(Items from a data source)
— begin —
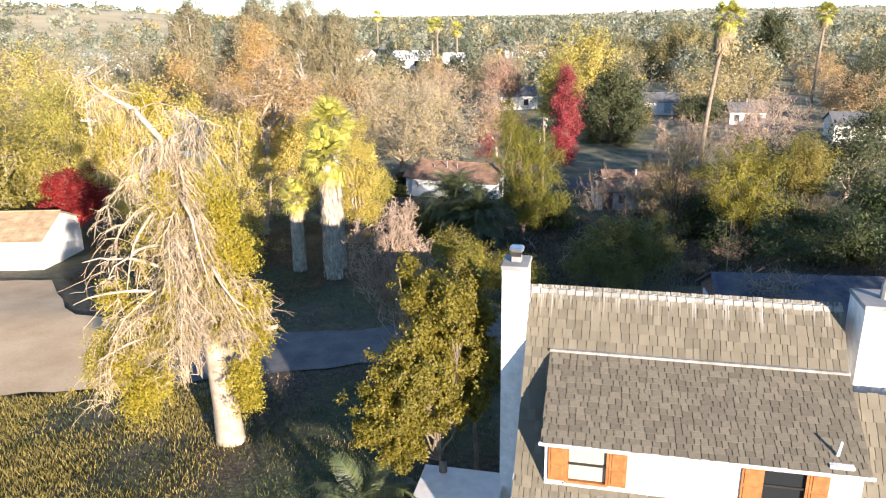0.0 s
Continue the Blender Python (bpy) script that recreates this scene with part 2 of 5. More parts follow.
def hill(x, y, cx, cy, sx, sy, h):
    return h * np.exp(-((x - cx) / sx) ** 2 - ((y - cy) / sy) ** 2)


def ground_z(x, y):
    x, y = np.asarray(x, float), np.asarray(y, float)
    z = np.interp(y, GY, GZ)
    z = z + np.clip((np.hypot(x, y) - 40) / 60, 0, 1) * 0.25 * np.sin(x * 0.11 + 1.0) * np.sin(y * 0.09)
    z = z + hill(x, y, 16, 28.5, 5.5, 4.5, 0.65)
    z = z + hill(x, y, -430, 900, 190, 260, 30) + hill(x, y, -900, 1500, 420, 380, 48) + hill(x, y, -150, 1700, 300, 300, 6)
    z = z + hill(x, y, 800, 2300, 330, 300, 16) + hill(x, y, 1500, 2600, 500, 350, 20)
    return z


def gz(x, y):
    return float(ground_z(x, y))


def strip(name, rows, material, label, category, lift=0.04, step=1.0):
    """A sheet over the ground between two edges, given as rows of (xa, ya, xb, yb)."""
    rows = np.array(rows, float)
    d = np.concatenate([[0], np.cumsum(np.hypot(np.diff(rows[:, 0]), np.diff(rows[:, 1])))])
    t = np.linspace(0, d[-1], max(3, int(d[-1] / step)))
    e = np.stack([np.interp(t, d, rows[:, k]) for k in range(4)], 1)
    w = np.linspace(0, 1, 9)
    x = e[:, :1] * (1 - w) + e[:, 2:3] * w
    y = e[:, 1:2] * (1 - w) + e[:, 3:4] * w
    wob = 0.12 * np.sin(t * 2.1)[:, None] * ((w == 0) * 1.0 - (w == 1)) + 0.08 * np.sin(t * 4.7 + 1)[:, None] * ((w == 0) * 1.0 - (w == 1))
    y = y + wob
    z = ground_z(x, y) + lift
    n, k = x.shape
    i = np.arange(n * k).reshape(n, k)
    f = np.stack([i[:-1, :-1], i[:-1, 1:], i[1:, 1:], i[1:, :-1]], -1).reshape(-1, 4)
    ob = new(name, raw(name, np.stack([x, y, z], -1).reshape(-1, 3), f, material, True))
    return tagged(ob, label, category, kind="structure")


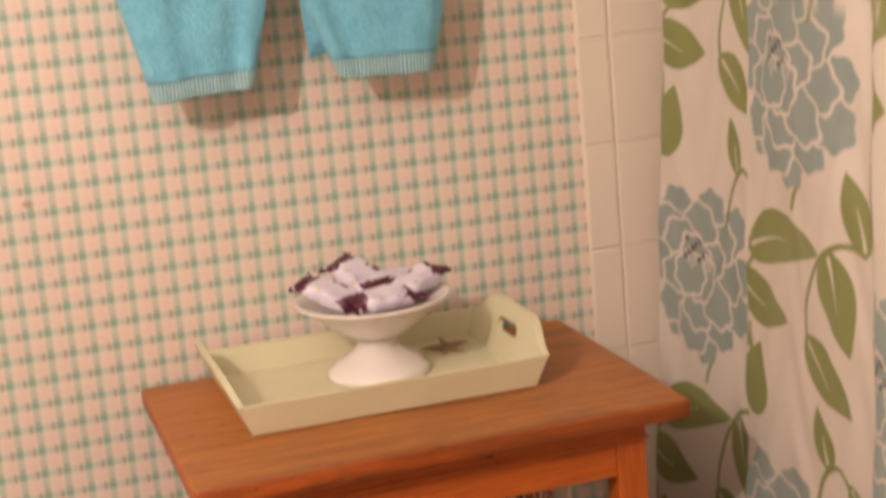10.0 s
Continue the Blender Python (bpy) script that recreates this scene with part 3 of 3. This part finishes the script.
cx, cy, cz = SC
place_soap(cx - 0.056, cy - 0.006, cz + 0.1220, 0.105, 0.050, 0.024, 10, 20, -38, 1)
place_soap(cx - 0.006, cy + 0.020, cz + 0.1330, 0.105, 0.060, 0.026, 8, 22, -52, 2)
place_soap(cx + 0.010, cy - 0.040, cz + 0.1150, 0.100, 0.044, 0.026, 12, 0, 10, 3)
place_soap(cx + 0.062, cy - 0.006, cz + 0.1220, 0.090, 0.046, 0.024, 4, -16, 28, 4)
place_soap(cx + 0.040, cy + 0.040, cz + 0.1180, 0.090, 0.044, 0.030, 0, 0, -20, 5)


def star():
    bm = bmesh.new()
    n = 60
    outer, crest = [], []
    for i in range(n):
        a = 2 * math.pi * i / n
        c = abs(((a / (2 * math.pi) * 5) % 1) - 0.5) * 2
        r = 0.0060 + 0.034 * c ** 3.2
        outer.append(bm.verts.new((r * math.cos(a), r * math.sin(a), 0.0)))
        crest.append(bm.verts.new((0.62 * r * math.cos(a), 0.62 * r * math.sin(a), 0.006 + 0.002 * math.sin(a * 15))))
    top, low = bm.verts.new((0, 0, 0.011)), bm.verts.new((0, 0, 0.001))
    for i in range(n):
        j = (i + 1) % n
        bm.faces.new((outer[i], outer[j], crest[j], crest[i]))
        bm.faces.new((crest[i], crest[j], top))
        bm.faces.new((outer[j], outer[i], low))
    return bm


ob = tagged(part("starfish", star(), STAR, None, "", True), "small brown dried starfish lying in the tray", "starfish")
ob.matrix_world = pose(0.112, -0.104, H + 0.0085, 14, -4, 20)


# ---- shower curtain ----
HEM, RODZ = 0.045, 1.95
# the folds seen from above: y, then x low down (z = 0.25) and x higher up (z = 0.85)
FOLDS = [
    (-0.054, 0.415, 0.434), (-0.08, 0.416, 0.438), (-0.15, 0.421, 0.446), (-0.26, 0.440, 0.447), (-0.325, 0.441, 0.442),
    (-0.347, 0.443, 0.442), (-0.372, 0.470, 0.468), (-0.354, 0.447, 0.445), (-0.338, 0.433, 0.432), (-0.36, 0.431, 0.429),
    (-0.44, 0.433, 0.419), (-0.52, 0.442, 0.408), (-0.60, 0.440, 0.396), (-0.66, 0.433, 0.389), (-0.705, 0.420, 0.386),
    (-0.75, 0.390, 0.374), (-0.79, 0.358, 0.351), (-0.83, 0.343, 0.343), (-0.875, 0.340, 0.343), (-0.905, 0.352, 0.344),
    (-0.930, 0.374, 0.345), (-0.945, 0.402, 0.349), (-0.958, 0.428, 0.360), (-0.972, 0.452, 0.395), (-0.984, 0.49, 0.47), (-1.003, 0.508, 0.508),
    (-1.025, 0.47, 0.47), (-1.052, 0.395, 0.395), (-1.09, 0.372, 0.372), (-1.14, 0.380, 0.380), (-1.18, 0.415, 0.415),
    (-1.22, 0.45, 0.45), (-1.27, 0.415, 0.415), (-1.33, 0.40, 0.40),
]
PITCH, REPEAT = 0.37, 0.632


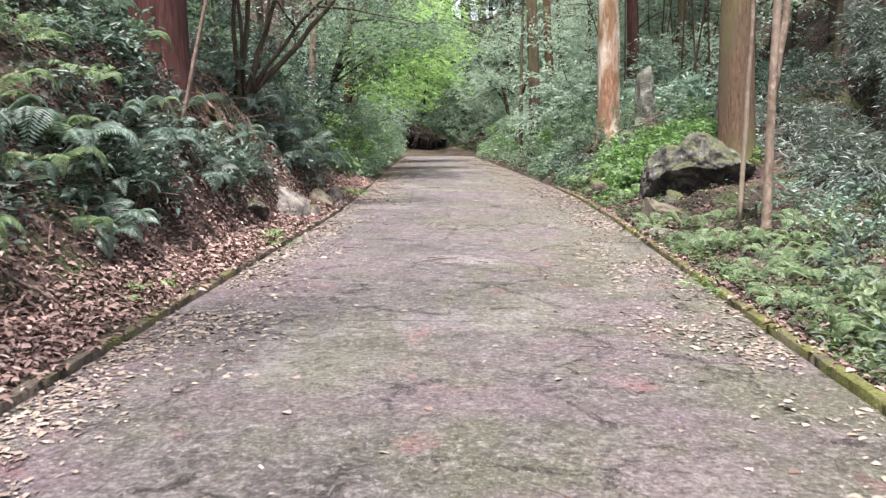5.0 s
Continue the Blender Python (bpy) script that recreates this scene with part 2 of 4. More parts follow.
MAT_BARK_CEDAR = bark_material("cedar_bark", (0.05, 0.03, 0.02), (0.115, 0.075, 0.048), (0.19, 0.13, 0.086), 6.0, 11.0, (0.10, 0.078, 0.05), 0.025, 0.35)
MAT_BARK_PALE = bark_material("peeling_orange_bark", (0.10, 0.052, 0.03), (0.24, 0.135, 0.08), (0.42, 0.29, 0.20), 5.0, 4.0, (0.56, 0.49, 0.40), 0.07, 0.25)
MAT_BARK_GREY = bark_material("grey_brown_bark", (0.03, 0.022, 0.016), (0.08, 0.058, 0.042), (0.165, 0.125, 0.094), 7.0, 8.0, None, 0.03, 0.4)
MAT_BARK_TAN = bark_material("smooth_tan_bark", (0.085, 0.06, 0.046), (0.19, 0.14, 0.105), (0.38, 0.31, 0.245), 1.2, 3.0, (0.30, 0.24, 0.185), 0.02, 0.25)
MAT_BARK_MOSSY = bark_material("dull_root_bark", (0.018, 0.011, 0.009), (0.05, 0.03, 0.022), (0.11, 0.072, 0.052), 3.0, 5.0, None, 0.04, 0.3)
MAT_BARK_DARK = bark_material("dark_branch_bark", (0.018, 0.013, 0.01), (0.05, 0.038, 0.028), (0.10, 0.08, 0.058), 5.0, 9.0, None, 0.015, 0.25)
MAT_ROOT = bark_material("bleached_root", (0.06, 0.04, 0.032), (0.165, 0.118, 0.095), (0.31, 0.245, 0.205), 3.0, 9.0)
MAT_TWIG = bark_material("dry_twig", (0.05, 0.03, 0.02), (0.12, 0.075, 0.05), (0.22, 0.15, 0.1), 3.0, 20.0)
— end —
Transcribe the listing in full and omit the pictures.

0.0 s
Continue the Blender Python (bpy) script that recreates this scene with part 2 of 5. More parts follow.
def hill(x, y, cx, cy, sx, sy, h):
    return h * np.exp(-((x - cx) / sx) ** 2 - ((y - cy) / sy) ** 2)


def ground_z(x, y):
    x, y = np.asarray(x, float), np.asarray(y, float)
    z = np.interp(y, GY, GZ)
    z = z + np.clip((np.hypot(x, y) - 40) / 60, 0, 1) * 0.25 * np.sin(x * 0.11 + 1.0) * np.sin(y * 0.09)
    z = z + hill(x, y, 16, 28.5, 5.5, 4.5, 0.65)
    z = z + hill(x, y, -430, 900, 190, 260, 30) + hill(x, y, -900, 1500, 420, 380, 48) + hill(x, y, -150, 1700, 300, 300, 6)
    z = z + hill(x, y, 800, 2300, 330, 300, 16) + hill(x, y, 1500, 2600, 500, 350, 20)
    return z


def gz(x, y):
    return float(ground_z(x, y))


def strip(name, rows, material, label, category, lift=0.04, step=1.0):
    """A sheet over the ground between two edges, given as rows of (xa, ya, xb, yb)."""
    rows = np.array(rows, float)
    d = np.concatenate([[0], np.cumsum(np.hypot(np.diff(rows[:, 0]), np.diff(rows[:, 1])))])
    t = np.linspace(0, d[-1], max(3, int(d[-1] / step)))
    e = np.stack([np.interp(t, d, rows[:, k]) for k in range(4)], 1)
    w = np.linspace(0, 1, 9)
    x = e[:, :1] * (1 - w) + e[:, 2:3] * w
    y = e[:, 1:2] * (1 - w) + e[:, 3:4] * w
    wob = 0.12 * np.sin(t * 2.1)[:, None] * ((w == 0) * 1.0 - (w == 1)) + 0.08 * np.sin(t * 4.7 + 1)[:, None] * ((w == 0) * 1.0 - (w == 1))
    y = y + wob
    z = ground_z(x, y) + lift
    n, k = x.shape
    i = np.arange(n * k).reshape(n, k)
    f = np.stack([i[:-1, :-1], i[:-1, 1:], i[1:, 1:], i[1:, :-1]], -1).reshape(-1, 4)
    ob = new(name, raw(name, np.stack([x, y, z], -1).reshape(-1, 3), f, material, True))
    return tagged(ob, label, category, kind="structure")


10.0 s
Continue the Blender Python (bpy) script that recreates this scene with part 3 of 3. This part finishes the script.
cx, cy, cz = SC
place_soap(cx - 0.056, cy - 0.006, cz + 0.1220, 0.105, 0.050, 0.024, 10, 20, -38, 1)
place_soap(cx - 0.006, cy + 0.020, cz + 0.1330, 0.105, 0.060, 0.026, 8, 22, -52, 2)
place_soap(cx + 0.010, cy - 0.040, cz + 0.1150, 0.100, 0.044, 0.026, 12, 0, 10, 3)
place_soap(cx + 0.062, cy - 0.006, cz + 0.1220, 0.090, 0.046, 0.024, 4, -16, 28, 4)
place_soap(cx + 0.040, cy + 0.040, cz + 0.1180, 0.090, 0.044, 0.030, 0, 0, -20, 5)


def star():
    bm = bmesh.new()
    n = 60
    outer, crest = [], []
    for i in range(n):
        a = 2 * math.pi * i / n
        c = abs(((a / (2 * math.pi) * 5) % 1) - 0.5) * 2
        r = 0.0060 + 0.034 * c ** 3.2
        outer.append(bm.verts.new((r * math.cos(a), r * math.sin(a), 0.0)))
        crest.append(bm.verts.new((0.62 * r * math.cos(a), 0.62 * r * math.sin(a), 0.006 + 0.002 * math.sin(a * 15))))
    top, low = bm.verts.new((0, 0, 0.011)), bm.verts.new((0, 0, 0.001))
    for i in range(n):
        j = (i + 1) % n
        bm.faces.new((outer[i], outer[j], crest[j], crest[i]))
        bm.faces.new((crest[i], crest[j], top))
        bm.faces.new((outer[j], outer[i], low))
    return bm


ob = tagged(part("starfish", star(), STAR, None, "", True), "small brown dried starfish lying in the tray", "starfish")
ob.matrix_world = pose(0.112, -0.104, H + 0.0085, 14, -4, 20)


# ---- shower curtain ----
HEM, RODZ = 0.045, 1.95
# the folds seen from above: y, then x low down (z = 0.25) and x higher up (z = 0.85)
FOLDS = [
    (-0.054, 0.415, 0.434), (-0.08, 0.416, 0.438), (-0.15, 0.421, 0.446), (-0.26, 0.440, 0.447), (-0.325, 0.441, 0.442),
    (-0.347, 0.443, 0.442), (-0.372, 0.470, 0.468), (-0.354, 0.447, 0.445), (-0.338, 0.433, 0.432), (-0.36, 0.431, 0.429),
    (-0.44, 0.433, 0.419), (-0.52, 0.442, 0.408), (-0.60, 0.440, 0.396), (-0.66, 0.433, 0.389), (-0.705, 0.420, 0.386),
    (-0.75, 0.390, 0.374), (-0.79, 0.358, 0.351), (-0.83, 0.343, 0.343), (-0.875, 0.340, 0.343), (-0.905, 0.352, 0.344),
    (-0.930, 0.374, 0.345), (-0.945, 0.402, 0.349), (-0.958, 0.428, 0.360), (-0.972, 0.452, 0.395), (-0.984, 0.49, 0.47), (-1.003, 0.508, 0.508),
    (-1.025, 0.47, 0.47), (-1.052, 0.395, 0.395), (-1.09, 0.372, 0.372), (-1.14, 0.380, 0.380), (-1.18, 0.415, 0.415),
    (-1.22, 0.45, 0.45), (-1.27, 0.415, 0.415), (-1.33, 0.40, 0.40),
]
PITCH, REPEAT = 0.37, 0.632


5.0 s
Continue the Blender Python (bpy) script that recreates this scene with part 2 of 4. More parts follow.
MAT_BARK_CEDAR = bark_material("cedar_bark", (0.05, 0.03, 0.02), (0.115, 0.075, 0.048), (0.19, 0.13, 0.086), 6.0, 11.0, (0.10, 0.078, 0.05), 0.025, 0.35)
MAT_BARK_PALE = bark_material("peeling_orange_bark", (0.10, 0.052, 0.03), (0.24, 0.135, 0.08), (0.42, 0.29, 0.20), 5.0, 4.0, (0.56, 0.49, 0.40), 0.07, 0.25)
MAT_BARK_GREY = bark_material("grey_brown_bark", (0.03, 0.022, 0.016), (0.08, 0.058, 0.042), (0.165, 0.125, 0.094), 7.0, 8.0, None, 0.03, 0.4)
MAT_BARK_TAN = bark_material("smooth_tan_bark", (0.085, 0.06, 0.046), (0.19, 0.14, 0.105), (0.38, 0.31, 0.245), 1.2, 3.0, (0.30, 0.24, 0.185), 0.02, 0.25)
MAT_BARK_MOSSY = bark_material("dull_root_bark", (0.018, 0.011, 0.009), (0.05, 0.03, 0.022), (0.11, 0.072, 0.052), 3.0, 5.0, None, 0.04, 0.3)
MAT_BARK_DARK = bark_material("dark_branch_bark", (0.018, 0.013, 0.01), (0.05, 0.038, 0.028), (0.10, 0.08, 0.058), 5.0, 9.0, None, 0.015, 0.25)
MAT_ROOT = bark_material("bleached_root", (0.06, 0.04, 0.032), (0.165, 0.118, 0.095), (0.31, 0.245, 0.205), 3.0, 9.0)
MAT_TWIG = bark_material("dry_twig", (0.05, 0.03, 0.02), (0.12, 0.075, 0.05), (0.22, 0.15, 0.1), 3.0, 20.0)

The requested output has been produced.